Determine how many lines contain the string "Python" and reply with that number alone.

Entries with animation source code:
== == ==

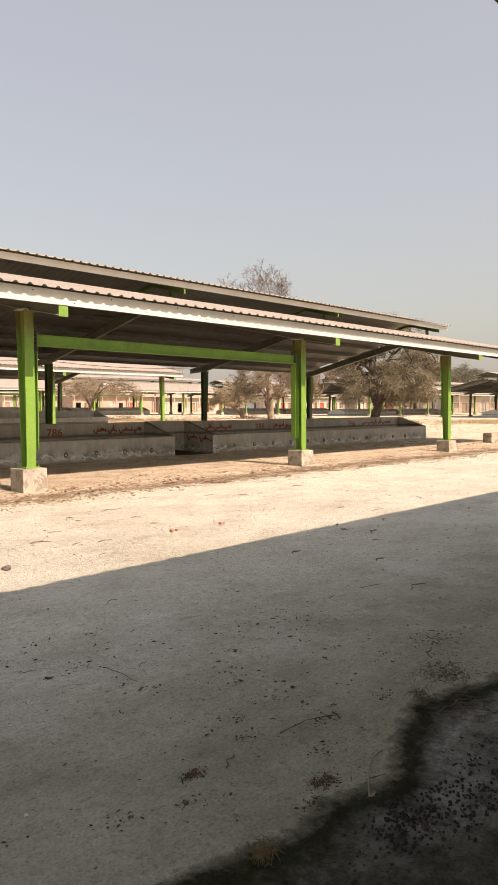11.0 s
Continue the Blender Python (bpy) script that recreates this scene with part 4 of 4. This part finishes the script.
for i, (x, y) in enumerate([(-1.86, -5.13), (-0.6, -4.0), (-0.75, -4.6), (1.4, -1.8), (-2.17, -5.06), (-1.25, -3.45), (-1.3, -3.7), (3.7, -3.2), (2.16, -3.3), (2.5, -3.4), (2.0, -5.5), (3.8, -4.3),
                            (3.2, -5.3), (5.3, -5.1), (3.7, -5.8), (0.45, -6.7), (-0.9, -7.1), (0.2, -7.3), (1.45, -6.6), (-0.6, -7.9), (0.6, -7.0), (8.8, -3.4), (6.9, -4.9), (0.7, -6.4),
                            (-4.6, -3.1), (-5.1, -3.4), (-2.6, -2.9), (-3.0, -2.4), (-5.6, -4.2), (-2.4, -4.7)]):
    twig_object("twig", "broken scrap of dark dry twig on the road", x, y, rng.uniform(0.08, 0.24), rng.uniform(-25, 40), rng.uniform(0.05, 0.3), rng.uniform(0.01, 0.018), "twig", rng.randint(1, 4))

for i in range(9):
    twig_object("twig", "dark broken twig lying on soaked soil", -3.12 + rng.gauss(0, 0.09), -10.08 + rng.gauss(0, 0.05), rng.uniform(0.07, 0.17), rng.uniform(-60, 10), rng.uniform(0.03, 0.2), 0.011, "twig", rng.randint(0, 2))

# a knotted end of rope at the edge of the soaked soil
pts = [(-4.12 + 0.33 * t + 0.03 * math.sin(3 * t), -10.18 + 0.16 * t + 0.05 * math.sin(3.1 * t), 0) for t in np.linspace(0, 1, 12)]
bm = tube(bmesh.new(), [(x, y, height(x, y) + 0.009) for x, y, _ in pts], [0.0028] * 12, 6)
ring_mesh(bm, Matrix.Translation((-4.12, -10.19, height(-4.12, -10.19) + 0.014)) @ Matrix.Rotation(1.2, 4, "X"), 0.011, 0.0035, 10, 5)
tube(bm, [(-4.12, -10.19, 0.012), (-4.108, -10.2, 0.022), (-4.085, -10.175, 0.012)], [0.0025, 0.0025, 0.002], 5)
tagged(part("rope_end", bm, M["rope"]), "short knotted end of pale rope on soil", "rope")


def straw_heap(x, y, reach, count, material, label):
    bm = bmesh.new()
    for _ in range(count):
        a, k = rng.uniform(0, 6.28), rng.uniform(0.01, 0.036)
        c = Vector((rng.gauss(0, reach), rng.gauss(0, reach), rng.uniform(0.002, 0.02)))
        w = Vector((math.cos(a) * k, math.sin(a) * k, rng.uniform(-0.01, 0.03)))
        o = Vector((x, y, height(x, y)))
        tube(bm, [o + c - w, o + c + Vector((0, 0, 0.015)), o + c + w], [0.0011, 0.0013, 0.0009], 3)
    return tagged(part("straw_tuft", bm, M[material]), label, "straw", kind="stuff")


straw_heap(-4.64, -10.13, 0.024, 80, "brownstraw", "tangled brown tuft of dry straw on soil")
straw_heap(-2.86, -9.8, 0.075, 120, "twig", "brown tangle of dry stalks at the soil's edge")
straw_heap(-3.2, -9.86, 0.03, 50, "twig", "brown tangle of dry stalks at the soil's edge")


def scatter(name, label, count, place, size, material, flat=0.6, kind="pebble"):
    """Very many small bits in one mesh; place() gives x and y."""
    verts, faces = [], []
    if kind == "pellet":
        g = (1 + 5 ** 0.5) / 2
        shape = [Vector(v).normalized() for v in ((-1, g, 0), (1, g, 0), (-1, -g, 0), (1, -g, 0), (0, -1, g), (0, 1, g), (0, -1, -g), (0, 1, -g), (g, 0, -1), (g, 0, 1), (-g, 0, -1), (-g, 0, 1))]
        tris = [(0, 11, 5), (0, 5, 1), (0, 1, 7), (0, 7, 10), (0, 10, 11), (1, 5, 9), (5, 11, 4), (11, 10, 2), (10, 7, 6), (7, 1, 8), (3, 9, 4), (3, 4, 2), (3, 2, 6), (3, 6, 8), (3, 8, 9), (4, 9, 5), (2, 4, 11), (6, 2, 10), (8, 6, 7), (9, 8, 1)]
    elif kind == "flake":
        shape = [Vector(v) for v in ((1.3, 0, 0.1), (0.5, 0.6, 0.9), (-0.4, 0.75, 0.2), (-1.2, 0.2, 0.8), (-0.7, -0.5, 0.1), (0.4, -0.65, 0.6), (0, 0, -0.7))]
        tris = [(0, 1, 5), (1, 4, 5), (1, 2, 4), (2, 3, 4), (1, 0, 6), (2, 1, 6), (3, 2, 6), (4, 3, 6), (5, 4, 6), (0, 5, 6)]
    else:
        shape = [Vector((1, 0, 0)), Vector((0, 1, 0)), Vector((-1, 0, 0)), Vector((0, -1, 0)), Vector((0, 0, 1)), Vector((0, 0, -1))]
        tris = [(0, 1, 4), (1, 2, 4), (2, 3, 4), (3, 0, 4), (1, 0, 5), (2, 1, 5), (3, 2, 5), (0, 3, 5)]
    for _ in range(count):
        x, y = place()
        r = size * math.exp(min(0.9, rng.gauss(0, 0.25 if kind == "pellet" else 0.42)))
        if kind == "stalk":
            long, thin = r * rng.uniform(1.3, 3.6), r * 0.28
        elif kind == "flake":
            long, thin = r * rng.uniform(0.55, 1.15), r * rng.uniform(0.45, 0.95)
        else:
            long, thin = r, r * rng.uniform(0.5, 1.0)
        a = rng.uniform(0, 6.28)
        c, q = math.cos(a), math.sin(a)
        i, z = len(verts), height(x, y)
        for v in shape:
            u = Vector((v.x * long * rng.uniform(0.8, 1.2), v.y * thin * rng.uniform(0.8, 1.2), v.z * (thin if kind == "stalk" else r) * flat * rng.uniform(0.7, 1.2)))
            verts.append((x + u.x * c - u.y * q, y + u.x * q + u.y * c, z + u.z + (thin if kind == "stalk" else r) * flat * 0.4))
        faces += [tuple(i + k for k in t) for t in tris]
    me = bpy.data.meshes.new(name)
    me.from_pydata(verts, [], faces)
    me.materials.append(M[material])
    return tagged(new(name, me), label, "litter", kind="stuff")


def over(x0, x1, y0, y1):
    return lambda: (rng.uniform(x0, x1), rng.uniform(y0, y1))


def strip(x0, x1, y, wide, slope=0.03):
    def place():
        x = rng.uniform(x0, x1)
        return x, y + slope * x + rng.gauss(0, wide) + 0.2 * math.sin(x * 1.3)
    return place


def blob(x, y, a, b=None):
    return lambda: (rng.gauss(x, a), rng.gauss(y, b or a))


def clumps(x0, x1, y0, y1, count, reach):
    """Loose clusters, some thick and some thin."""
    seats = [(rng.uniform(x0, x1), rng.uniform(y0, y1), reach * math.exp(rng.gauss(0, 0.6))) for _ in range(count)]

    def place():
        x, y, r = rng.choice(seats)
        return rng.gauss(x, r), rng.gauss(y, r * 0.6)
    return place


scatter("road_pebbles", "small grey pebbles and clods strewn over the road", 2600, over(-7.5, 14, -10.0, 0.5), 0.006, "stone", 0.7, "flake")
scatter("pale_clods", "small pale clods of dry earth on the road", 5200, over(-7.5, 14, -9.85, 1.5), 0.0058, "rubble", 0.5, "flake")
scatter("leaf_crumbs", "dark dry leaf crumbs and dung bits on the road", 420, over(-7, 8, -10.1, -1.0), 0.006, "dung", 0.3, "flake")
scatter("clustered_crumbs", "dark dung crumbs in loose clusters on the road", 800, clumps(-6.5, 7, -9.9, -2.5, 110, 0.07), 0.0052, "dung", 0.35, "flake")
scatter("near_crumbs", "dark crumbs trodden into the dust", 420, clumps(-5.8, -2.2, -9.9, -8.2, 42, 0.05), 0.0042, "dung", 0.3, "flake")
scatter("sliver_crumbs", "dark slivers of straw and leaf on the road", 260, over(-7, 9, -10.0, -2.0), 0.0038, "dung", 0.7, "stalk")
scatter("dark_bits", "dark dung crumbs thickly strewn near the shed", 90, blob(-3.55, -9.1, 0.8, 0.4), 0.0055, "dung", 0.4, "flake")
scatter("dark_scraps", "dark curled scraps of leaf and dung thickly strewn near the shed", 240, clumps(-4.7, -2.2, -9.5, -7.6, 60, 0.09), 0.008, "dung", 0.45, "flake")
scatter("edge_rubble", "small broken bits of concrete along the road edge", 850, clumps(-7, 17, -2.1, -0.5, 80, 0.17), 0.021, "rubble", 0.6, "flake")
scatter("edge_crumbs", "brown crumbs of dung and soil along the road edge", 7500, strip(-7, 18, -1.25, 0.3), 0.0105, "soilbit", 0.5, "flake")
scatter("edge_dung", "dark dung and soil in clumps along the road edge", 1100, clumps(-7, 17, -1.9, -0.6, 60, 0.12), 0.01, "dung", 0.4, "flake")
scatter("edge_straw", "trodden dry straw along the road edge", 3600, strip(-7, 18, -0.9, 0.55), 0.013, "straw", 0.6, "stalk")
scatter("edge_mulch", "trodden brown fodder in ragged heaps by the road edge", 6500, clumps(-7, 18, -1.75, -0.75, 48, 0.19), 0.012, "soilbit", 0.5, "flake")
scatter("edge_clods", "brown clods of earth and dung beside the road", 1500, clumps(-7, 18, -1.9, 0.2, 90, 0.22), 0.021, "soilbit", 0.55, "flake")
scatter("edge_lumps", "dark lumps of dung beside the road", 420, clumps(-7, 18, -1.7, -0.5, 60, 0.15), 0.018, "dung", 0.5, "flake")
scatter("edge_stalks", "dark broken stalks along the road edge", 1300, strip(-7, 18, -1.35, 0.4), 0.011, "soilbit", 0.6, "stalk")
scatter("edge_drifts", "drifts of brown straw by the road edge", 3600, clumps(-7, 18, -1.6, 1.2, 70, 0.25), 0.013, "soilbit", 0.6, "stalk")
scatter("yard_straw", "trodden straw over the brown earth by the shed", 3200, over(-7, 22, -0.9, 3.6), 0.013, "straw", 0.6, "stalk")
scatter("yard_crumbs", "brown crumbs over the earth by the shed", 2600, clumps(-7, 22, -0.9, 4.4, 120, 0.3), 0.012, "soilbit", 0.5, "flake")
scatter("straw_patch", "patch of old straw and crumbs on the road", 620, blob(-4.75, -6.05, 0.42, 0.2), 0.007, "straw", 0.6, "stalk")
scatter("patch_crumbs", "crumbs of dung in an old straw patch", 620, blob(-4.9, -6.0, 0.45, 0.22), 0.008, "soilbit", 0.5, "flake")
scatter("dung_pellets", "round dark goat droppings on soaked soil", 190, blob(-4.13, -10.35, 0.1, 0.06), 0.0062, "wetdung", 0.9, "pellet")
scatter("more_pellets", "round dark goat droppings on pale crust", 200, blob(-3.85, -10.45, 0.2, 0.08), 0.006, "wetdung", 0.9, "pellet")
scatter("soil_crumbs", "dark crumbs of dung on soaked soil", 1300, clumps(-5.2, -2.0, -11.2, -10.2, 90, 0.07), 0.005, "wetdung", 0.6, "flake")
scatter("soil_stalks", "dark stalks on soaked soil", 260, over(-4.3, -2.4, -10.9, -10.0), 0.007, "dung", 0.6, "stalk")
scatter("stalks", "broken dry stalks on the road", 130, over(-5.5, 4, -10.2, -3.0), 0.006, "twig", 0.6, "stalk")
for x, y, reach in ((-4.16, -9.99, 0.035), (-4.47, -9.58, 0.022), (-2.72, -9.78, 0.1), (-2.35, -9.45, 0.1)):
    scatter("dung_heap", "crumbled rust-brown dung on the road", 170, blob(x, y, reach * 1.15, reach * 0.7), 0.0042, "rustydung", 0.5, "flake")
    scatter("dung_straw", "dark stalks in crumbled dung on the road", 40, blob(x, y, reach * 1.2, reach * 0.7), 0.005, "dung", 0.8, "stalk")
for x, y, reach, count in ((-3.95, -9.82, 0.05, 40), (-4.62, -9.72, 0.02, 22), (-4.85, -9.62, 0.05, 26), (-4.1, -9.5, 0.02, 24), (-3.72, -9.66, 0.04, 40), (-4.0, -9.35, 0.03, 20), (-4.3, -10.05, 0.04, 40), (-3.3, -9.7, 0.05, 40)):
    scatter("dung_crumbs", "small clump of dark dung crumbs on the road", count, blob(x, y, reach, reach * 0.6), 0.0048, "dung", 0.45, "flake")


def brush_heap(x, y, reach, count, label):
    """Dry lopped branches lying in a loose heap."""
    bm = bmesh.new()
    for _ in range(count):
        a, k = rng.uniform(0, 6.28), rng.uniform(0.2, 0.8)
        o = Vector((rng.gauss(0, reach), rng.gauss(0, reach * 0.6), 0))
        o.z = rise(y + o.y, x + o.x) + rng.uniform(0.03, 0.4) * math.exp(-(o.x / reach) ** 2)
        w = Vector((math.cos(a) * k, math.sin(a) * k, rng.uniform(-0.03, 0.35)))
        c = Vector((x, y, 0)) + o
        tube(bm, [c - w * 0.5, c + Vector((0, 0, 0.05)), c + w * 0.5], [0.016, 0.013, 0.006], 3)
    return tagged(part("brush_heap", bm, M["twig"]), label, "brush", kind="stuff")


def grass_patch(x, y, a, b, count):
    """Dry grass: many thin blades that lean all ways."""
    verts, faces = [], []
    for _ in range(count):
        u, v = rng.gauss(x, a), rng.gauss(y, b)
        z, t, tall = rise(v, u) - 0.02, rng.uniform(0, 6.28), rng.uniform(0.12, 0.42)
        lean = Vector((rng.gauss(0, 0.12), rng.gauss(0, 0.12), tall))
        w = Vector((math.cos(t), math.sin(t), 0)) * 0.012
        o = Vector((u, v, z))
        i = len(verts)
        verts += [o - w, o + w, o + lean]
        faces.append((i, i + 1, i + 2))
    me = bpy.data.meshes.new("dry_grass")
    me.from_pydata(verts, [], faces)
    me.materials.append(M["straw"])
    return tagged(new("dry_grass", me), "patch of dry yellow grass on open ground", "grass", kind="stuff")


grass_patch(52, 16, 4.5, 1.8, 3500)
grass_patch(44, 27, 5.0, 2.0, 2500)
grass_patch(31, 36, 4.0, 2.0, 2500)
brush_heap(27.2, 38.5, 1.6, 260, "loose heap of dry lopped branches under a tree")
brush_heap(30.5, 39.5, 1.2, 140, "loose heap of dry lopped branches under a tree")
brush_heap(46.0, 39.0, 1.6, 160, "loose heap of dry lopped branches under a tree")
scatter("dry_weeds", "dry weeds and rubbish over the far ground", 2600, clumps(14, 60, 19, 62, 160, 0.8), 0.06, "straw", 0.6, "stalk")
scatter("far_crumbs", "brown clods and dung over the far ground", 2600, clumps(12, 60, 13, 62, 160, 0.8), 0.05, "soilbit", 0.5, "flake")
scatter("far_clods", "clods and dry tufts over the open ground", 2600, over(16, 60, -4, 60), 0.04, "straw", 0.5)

== == ==

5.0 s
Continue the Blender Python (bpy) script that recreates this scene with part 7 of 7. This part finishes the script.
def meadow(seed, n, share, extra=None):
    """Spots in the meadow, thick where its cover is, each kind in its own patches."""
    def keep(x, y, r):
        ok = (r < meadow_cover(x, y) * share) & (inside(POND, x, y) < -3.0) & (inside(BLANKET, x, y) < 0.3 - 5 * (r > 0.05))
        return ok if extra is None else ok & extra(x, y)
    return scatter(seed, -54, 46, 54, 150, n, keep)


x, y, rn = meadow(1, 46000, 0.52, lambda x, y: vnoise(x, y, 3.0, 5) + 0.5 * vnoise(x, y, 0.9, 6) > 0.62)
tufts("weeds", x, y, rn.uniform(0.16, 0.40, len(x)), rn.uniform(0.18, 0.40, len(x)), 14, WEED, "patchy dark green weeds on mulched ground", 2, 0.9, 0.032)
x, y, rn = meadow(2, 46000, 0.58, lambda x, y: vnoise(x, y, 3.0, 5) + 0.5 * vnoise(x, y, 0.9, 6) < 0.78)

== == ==

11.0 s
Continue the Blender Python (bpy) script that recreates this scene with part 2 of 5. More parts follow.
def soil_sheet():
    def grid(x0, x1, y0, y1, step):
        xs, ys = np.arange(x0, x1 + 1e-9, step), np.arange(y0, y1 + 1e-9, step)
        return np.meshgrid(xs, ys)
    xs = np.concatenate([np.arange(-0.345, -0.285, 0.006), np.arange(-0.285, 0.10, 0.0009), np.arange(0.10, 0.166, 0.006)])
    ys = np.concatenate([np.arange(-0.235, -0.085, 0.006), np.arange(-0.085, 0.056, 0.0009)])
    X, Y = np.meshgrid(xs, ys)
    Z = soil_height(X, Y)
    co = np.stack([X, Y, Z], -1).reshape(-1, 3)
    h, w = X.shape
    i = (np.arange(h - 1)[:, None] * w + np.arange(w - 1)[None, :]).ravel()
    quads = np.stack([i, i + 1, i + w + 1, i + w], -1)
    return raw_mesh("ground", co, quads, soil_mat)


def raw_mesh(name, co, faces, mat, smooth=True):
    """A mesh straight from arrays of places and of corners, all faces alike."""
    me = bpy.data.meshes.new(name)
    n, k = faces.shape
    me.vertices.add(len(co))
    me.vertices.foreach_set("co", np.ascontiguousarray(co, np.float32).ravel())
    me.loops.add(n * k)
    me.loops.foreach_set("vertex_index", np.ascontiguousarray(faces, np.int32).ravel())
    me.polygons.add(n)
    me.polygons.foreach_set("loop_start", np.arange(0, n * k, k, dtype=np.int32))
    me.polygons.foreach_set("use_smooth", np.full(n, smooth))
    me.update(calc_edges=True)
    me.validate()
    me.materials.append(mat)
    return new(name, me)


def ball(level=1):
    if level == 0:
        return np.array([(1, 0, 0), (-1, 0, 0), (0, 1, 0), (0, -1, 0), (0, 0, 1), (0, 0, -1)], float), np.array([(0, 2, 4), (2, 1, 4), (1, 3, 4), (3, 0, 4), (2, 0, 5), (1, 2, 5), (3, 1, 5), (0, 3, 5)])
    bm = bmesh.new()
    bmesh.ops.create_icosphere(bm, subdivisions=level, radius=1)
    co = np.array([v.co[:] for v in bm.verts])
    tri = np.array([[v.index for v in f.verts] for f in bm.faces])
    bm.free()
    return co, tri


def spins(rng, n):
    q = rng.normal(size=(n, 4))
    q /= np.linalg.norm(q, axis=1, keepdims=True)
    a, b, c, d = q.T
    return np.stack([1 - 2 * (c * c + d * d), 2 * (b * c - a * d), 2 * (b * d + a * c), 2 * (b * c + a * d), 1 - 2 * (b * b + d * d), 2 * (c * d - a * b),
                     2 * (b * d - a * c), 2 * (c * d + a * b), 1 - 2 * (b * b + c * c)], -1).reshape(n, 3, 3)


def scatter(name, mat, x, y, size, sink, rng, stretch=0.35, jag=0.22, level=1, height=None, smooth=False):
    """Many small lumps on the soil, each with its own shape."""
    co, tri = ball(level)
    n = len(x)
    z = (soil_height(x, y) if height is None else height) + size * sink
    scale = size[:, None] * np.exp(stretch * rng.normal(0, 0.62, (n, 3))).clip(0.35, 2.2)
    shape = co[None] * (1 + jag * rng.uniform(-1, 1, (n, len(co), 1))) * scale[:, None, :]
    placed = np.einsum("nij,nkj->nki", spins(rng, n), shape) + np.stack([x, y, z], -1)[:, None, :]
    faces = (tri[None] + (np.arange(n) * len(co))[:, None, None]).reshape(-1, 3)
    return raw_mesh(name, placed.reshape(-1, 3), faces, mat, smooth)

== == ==

## RESPONSE
3